What to do now to reduce disruption risk
You can’t control DGCA enforcement or crew rosters. You can control how you book.
- Choose earlier flights when you can. Recovery options are better in the morning.
- Avoid last flight of the day for critical trips. There is no later backup.
- Leave longer gaps for self-connects. Aim for at least 4–5 hours domestically.
- Consider refundable fares for time-sensitive travel. Rebooking flexibility is real value.
- Keep proof of expenses during disruption. It helps with claims and card protections.
If you collect IndiGo BluChip points, schedule changes can be a chance, not only a headache. If your flight time changes materially, you may be able to rebook to a better timing without a fare jump, depending on the fare rules.
If you’re chasing tier progress, cancellations can also cost you flight credits. Protect yourself with earlier travel dates when status deadlines approach.
Competitive context: how this stacks up in India
IndiGo’s pledge is also a market signal. India’s other big options include Air India group carriers and Akasa Air, plus smaller players.
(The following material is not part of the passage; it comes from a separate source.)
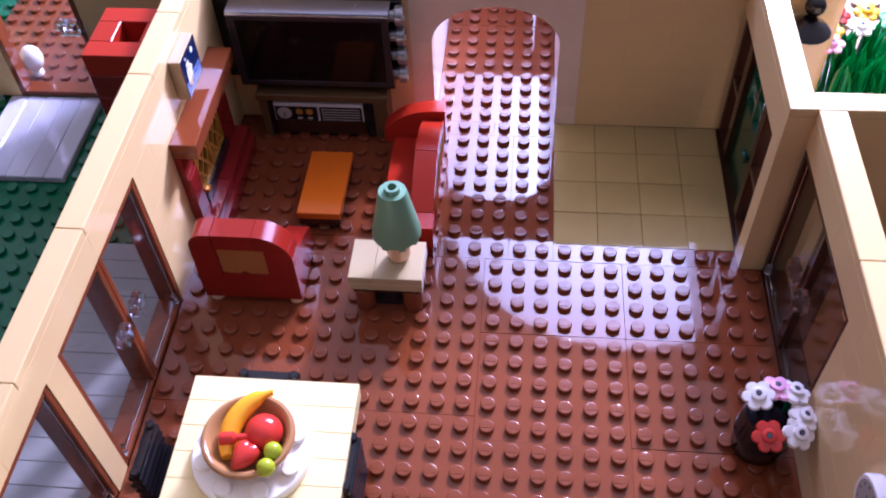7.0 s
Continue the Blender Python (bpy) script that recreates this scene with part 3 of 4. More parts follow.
narm = [(0.0, 0.82), (2.55, 0.82), (2.55, 2.1), (1.2, 2.1), (0.0, 1.45)]
part("arm", prism(B(), narm, 0.02, 0.98), RED, so, "sloped red arm", sharp=25)

# ---- side table and lamp ----
stb = thing("side_table", (-8.45, -4.3, 0), "small side table with tan tile top and dark base", "side table")
part("base", cbox(B(), 0.6, 2.45, 0.5, 1.7, 0.01, 1.35, 0.04), BLACK, stb, "black core")
for x in (0.52, 2.53):
    for y in (0.52, 1.58):
        part("leg", lathe(B(), [(0, 0), (0.4, 0), (0.44, 0.05), (0.46, 1.3), (0.42, 1.35), (0, 1.35)], (x, y, 0), 20), BROWN, stb, "round brown leg")
part("under_plate", cbox(B(), 0.0, 3.05, 0.0, 2.1, 1.62, 2.0, 0.03), GREYTAN, stb)
part("under_plate", cbox(B(), 0.1, 2.95, 0.1, 2.0, 1.36, 1.62, 0.03), DKBROWN, stb)
part("top_tile", cbox(B(), 0.0, 1.03, 0.0, 2.1, 2.01, 2.4, 0.03), GREYTAN, stb)
part("top_tile", cbox(B(), 1.04, 3.05, 0.0, 2.1, 2.01, 2.4, 0.03), GREYTAN, stb)
lamp = thing("table_lamp", (-6.45, -3.05, 2.4), "table lamp with a sand green cone shade", "lamp")
part("stem", lathe(B(), [(0, 0), (0.3, 0), (0.44, 0.1), (0.5, 0.3), (0.52, 1.6), (0, 1.6)], (0, 0, 0), 24), FLESH, lamp, "pale nougat stem")
part("shade", lathe(B(), [(0.55, 1.48), (0.93, 1.48), (0.99, 1.53), (0.98, 1.7), (0.56, 3.85), (0.54, 3.9), (0.33, 3.9), (0.31, 3.93), (0.31, 4.1), (0.29, 4.12), (0.19, 4.12), (0.17, 4.1), (0.17, 3.6), (0, 3.6)], (0, 0, 0), 32), SANDGREEN, lamp, "sand green cone shade with a hollow stud")

shade_ob = next(o for o in lamp.children if o.name.startswith("shade"))
for k in range(8):
    a = radians(45 * k + 20)
    tooth = cbox(B(), -0.14, 0.14, -0.05, 0.05, 1.33, 1.5, 0.02)
    bmesh.ops.translate(tooth, verts=tooth.verts, vec=(0, 0.9, 0))
    bmesh.ops.rotate(tooth, verts=tooth.verts, matrix=Matrix.Rotation(a, 3, "Z"))
    part("rim_tooth", tooth, SANDGREEN, shade_ob)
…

Most airlines are facing the same fatigue-rule direction. But IndiGo’s scale makes it the carrier with the most to prove.
If you need maximum redundancy, routes with multiple daily competitors give you better fallback options. On monopoly or near-monopoly routes, a single cancellation can strand you.
Feb. 10 is the moment to watch. If you’re booking IndiGo for travel from mid-February through March 2026, pick flights with backup frequencies the same day, and recheck your timings weekly until departure.
Indigo Assures DGCA It Will Avoid Flight Cancellations Under New Rules
IndiGo has committed to the DGCA that it will avoid flight cancellations starting February 10, 2026, despite the implementation of stricter pilot fatigue rules. Leveraging a surplus of flight crew and a revised network, the airline aims to move past its December 2025 operational crisis. Travelers are advised to monitor schedules for minor retimes, particularly during the busy spring and festival season in March 2026.